During the video from the New Hampshire meeting, Hillary Clinton and the activists briefly discuss policy, with Clinton asking what they want. Although there wasn’t much time for detail in the video, as an aide hurried things along, Yancey, the founder of Black Lives Matter Boston, broke down to The Root what her group is looking for.

“What we want to see is divestment from the prison-industrial complex and reinvestment into community solutions,” said Yancey, highlighting specifically anti-poverty initiatives. “What we’ve seen back in ’94 was a huge divestment from HUD [U.S. Department of Housing and Urban Development] and public housing and an investment into prisons. Seventeen billion was divested from HUD and put into prison construction. That’s not acceptable. That’s not a solution. … That’s what we are talking about when we talk about the need for a new analysis.”
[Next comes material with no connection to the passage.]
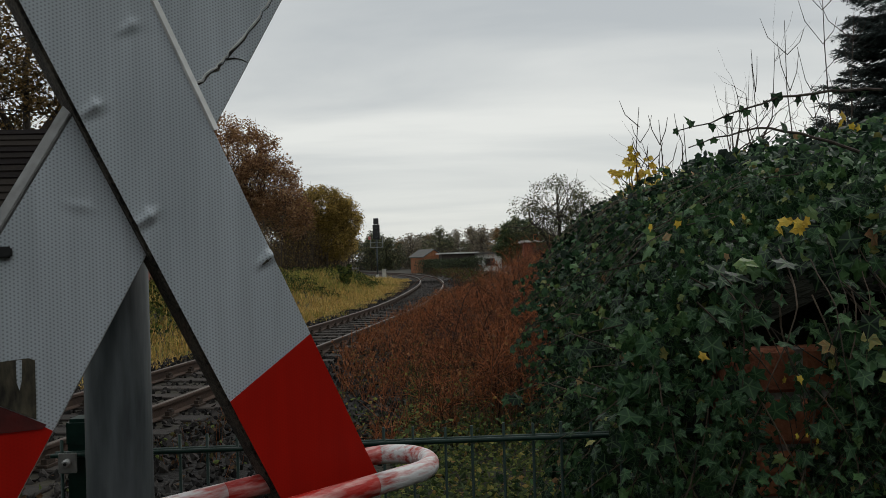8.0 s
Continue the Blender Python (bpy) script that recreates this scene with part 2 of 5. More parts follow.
M = dict(
    ground=material("soil", (0.010, 0.009, 0.006), (0.040, 0.033, 0.019), 0.6, 0.95, 0.6, fine=14, depth=0.03),
    ballast=material("ballast_stone", (0.005, 0.0045, 0.0042), (0.056, 0.050, 0.046), 3, 0.95, 0.4, fine=40, island=0.7, spec=0.25),
    ballast_bed=material("ballast_bed", (0.005, 0.0045, 0.004), (0.022, 0.019, 0.017), 6, 0.95, 1.0, fine=22, depth=0.05),
    rail=material("rusty_rail", (0.035, 0.022, 0.016), (0.10, 0.062, 0.045), 5, 0.8, 0.4, fine=50, metal=0.2),
    rail_top=material("worn_rail_head", (0.09, 0.07, 0.06), (0.19, 0.155, 0.13), 3, 0.5, 0.1, metal=0.6),
    sleeper=material("weathered_sleeper", (0.014, 0.011, 0.009), (0.052, 0.040, 0.032), 4, 0.9, 0.6, fine=30, obj=0.3, stretch=(0.4, 2, 2)),
    fastening=material("rusty_fastening", (0.03, 0.022, 0.018), (0.08, 0.055, 0.04), 20, 0.85, 0.3, metal=0.3),
    white=reflective_sheet("white_reflective_sheet", (0.64, 0.695, 0.74), (0.44, 0.485, 0.52), 0.55),
    red=reflective_sheet("red_reflective_sheet", (0.54, 0.013, 0.005), (0.40, 0.010, 0.005), 0.92, 0.2),
    rim=material("dirty_sign_rim", (0.006, 0.005, 0.004), (0.12, 0.10, 0.075), 30, 0.8, 0.6, fine=240, edges=(0.40, 0.66)),
    rim_grey=material("grey_sign_rim", (0.20, 0.20, 0.195), (0.36, 0.36, 0.35), 9, 0.6, 0.3, fine=50),
    stain_red=material("dirty_red_sheet", (0.05, 0.006, 0.005), (0.14, 0.010, 0.007), 14, 0.6, 0.2, fine=60),
    # sign edges whose pale tone carries a painted highlight
    alu=material("sign_edge_highlight", (0.62, 0.62, 0.60), (0.86, 0.86, 0.84), 10, 0.35, 0.2),
    stain=material("old_sticker_residue", (0.008, 0.007, 0.004), (0.11, 0.095, 0.06), 26, 0.75, 0.4, fine=140, stretch=(1, 1, 0.3), edges=(0.38, 0.64)),
    galv=material("galvanised_steel", (0.016, 0.022, 0.025), (0.098, 0.115, 0.12), 9, 0.55, 0.15, fine=60, metal=0.1, spec=0.4, stretch=(1, 1, 0.14), edges=(0.34, 0.68)),
    bolt=material("zinc_bolt", (0.3, 0.3, 0.29), (0.5, 0.5, 0.48), 30, 0.4, 0.1, metal=0.8),
    black=material("black_plastic", (0.008, 0.008, 0.008), (0.02, 0.02, 0.02), 8, 0.5, 0.2),
    green_coat=material("green_powder_coat", (0.002, 0.014, 0.010), (0.006, 0.032, 0.023), 10, 0.42, 0.15, spec=0.3),
    tube_red=material("faded_red_paint", (0.46, 0.016, 0.010), (0.66, 0.40, 0.37), 34, 0.42, 0.25, fine=150, edges=(0.45, 0.66), along=40.5),
    tube_white=material("worn_white_paint", (0.50, 0.08, 0.06), (0.74, 0.72, 0.72), 34, 0.42, 0.25, fine=150, edges=(0.40, 0.56), along=40.5),
    brick=material("red_brick", (0.26, 0.085, 0.045), (0.62, 0.23, 0.12), 12, 0.9, 0.6, fine=70, obj=0.35),
    mortar=material("mortar", (0.24, 0.225, 0.20), (0.46, 0.44, 0.40), 14, 0.95, 0.7, fine=60),
    bark=material("bark", (0.025, 0.02, 0.016), (0.085, 0.07, 0.055), 6, 0.95, 0.8, fine=26, stretch=(1, 1, 0.3), depth=0.02),
    twig=material("bare_twig", (0.035, 0.027, 0.022), (0.09, 0.07, 0.055), 8, 0.9, 0.2, island=0.3),
    vine=material("ivy_stem", (0.035, 0.026, 0.018), (0.12, 0.088, 0.06), 12, 0.85, 0.4, fine=50, island=0.5),
    cane=material("dry_cane", (0.060, 0.023, 0.011), (0.40, 0.135, 0.050), 3, 0.85, 0.0, island=0.9, spec=0.3),
    cane_stem=material("dead_cane_stem", (0.028, 0.016, 0.012), (0.17, 0.085, 0.05), 3, 0.85, 0.0, island=0.8, spec=0.3),
    # near-black tone that paints the shade inside the ivy
    thicket=material("ivy_shade_black", (0.004, 0.005, 0.003), (0.014, 0.015, 0.010), 5, 1.0, 0.8, fine=20, depth=0.05, spec=0.05),
    yellow=material("yellow_train_paint", (0.70, 0.29, 0.012), (0.82, 0.38, 0.02), 0.8, 0.38, 0.0, fine=4, coat=0.25),
    pale=material("pale_grey_train_paint", (0.20, 0.20, 0.18), (0.30, 0.295, 0.265), 0.7, 0.45, 0.0, fine=3),
    roofgrey=material("train_roof", (0.36, 0.37, 0.35), (0.50, 0.50, 0.47), 0.8, 0.6, 0.0, fine=3),
    underframe=material("sooty_underframe", (0.004, 0.004, 0.005), (0.017, 0.016, 0.015), 3, 0.8, 0.3),
    rubber=material("black_seal", (0.010, 0.010, 0.011), (0.022, 0.022, 0.023), 6, 0.5, 0.0),
    pane=glass_material("dark_window_glass", (0.015, 0.02, 0.024)),
    screen=glass_material("windscreen_glass", (0.09, 0.16, 0.25)),
    lamp_white=glow_material("lamp_lens", (0.50, 0.46, 0.42), 0.02),
    lamp_red=glow_material("tail_light", (0.55, 0.03, 0.02), 0.12),
    logo=material("dark_red_lettering", (0.16, 0.015, 0.01), (0.22, 0.02, 0.015), 6, 0.5, 0.0),
    signal=material("signal_housing", (0.010, 0.011, 0.012), (0.03, 0.031, 0.033), 4, 0.6, 0.1),
    cage=material("pale_galvanised_tube", (0.16, 0.17, 0.17), (0.30, 0.31, 0.31), 5, 0.6, 0.1),
    concrete=material("pale_concrete", (0.36, 0.35, 0.32), (0.55, 0.54, 0.50), 5, 0.85, 0.4, fine=30),
    rooftile=material("dark_roof_tile", (0.008, 0.006, 0.006), (0.022, 0.018, 0.015), 3, 1.0, 0.4, fine=20, obj=0.4, spec=0.08),
    shedroof=material("grey_shed_roof", (0.07, 0.068, 0.064), (0.15, 0.145, 0.135), 2, 0.8, 0.2, fine=12),
    shedwall=material("orange_brown_boards", (0.26, 0.10, 0.045), (0.40, 0.17, 0.08), 3, 0.85, 0.3, obj=0.3),
    darkboards=material("dark_boards", (0.02, 0.016, 0.013), (0.07, 0.055, 0.045), 3, 0.9, 0.3),
    whitewall=material("white_plaster", (0.50, 0.50, 0.47), (0.66, 0.65, 0.62), 2, 0.9, 0.2, fine=12),
    housewall=material("red_house_brick", (0.15, 0.045, 0.03), (0.27, 0.09, 0.06), 3, 0.9, 0.4, fine=26),
)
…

An official with the Clinton campaign pointed to recent statements that Clinton has made on mass incarceration, voting rights and other issues surrounding race as evidence that the presidential candidate is serious about addressing black issues. The official also said that the campaign had previously been in touch with activists from Black Lives Matter.

But for now, the only 2016 hopefuls who have put out a specific racial-justice platform are former Maryland Gov. Martin O’Malley and Sen. Bernie Sanders, representing Vermont. Many credit Black Lives Matter protesters with putting pressure on Sanders and O’Malley to respond with policy ideas that directly address the needs of African Americans.


In a statement to The Root about Clinton’s meeting with Black Lives Matter activists, the campaign wrote the following:

This discussion was one of many that the campaign will continue to have with a wide array of stakeholders in order to build on Hillary Clinton’s policy proposals to help reform our criminal-justice system and achieve racial justice. As Hillary has said, in order to implement real change, we must confront the deep-seated biases and racial injustice that still remains in our country today. We must not only change hearts, but we must do more to face hard truths in America. We must also work together to change laws, raise awareness and build a coalition to ensure every American knows what it means to be secure, safe and free.


Yancey and Jones appreciated the audience they had with Clinton but did not come away satisfied. They want more, and not just from her, but from all the candidates when it pertains to issues of race.

“They should all expect to hear from Black Lives Matter and its affiliates,” Yancey said, adding, “All presidential candidates should be held accountable.”


Jones, who is the one asking questions of Clinton in the video, described Clinton as “arguably the most powerful person in the United States that has the identity of a white woman” and said that Clinton operates from this mindset. He said that she could not “embrace the personal responsibility” of being someone who was in the room when decisions were made about mass incarceration and that she supported tough-on-crime measures as a New York senator.

Jones referred to Clinton as a “microcosm” of how many white Americans act around race. But he also said that Clinton “got what we were trying to say.”


“There were comments that we made to her that actually gave her pause,” said Jones, who is founder of Black Lives Matter in Worcester, Mass.

Jones said he felt that when her aide interrupted them during their meeting, Clinton was “really reflecting on her personal involvement in it.”


“Hillary Clinton is one of the smartest ladies on the planet, and I don’t think anything escapes her attention, but I think that she is having a hard time,” Jones said. “It seemed like she was having a hard time with it because it’s probably a hard thing to accept about yourself. It’s part of white denial in the United States.”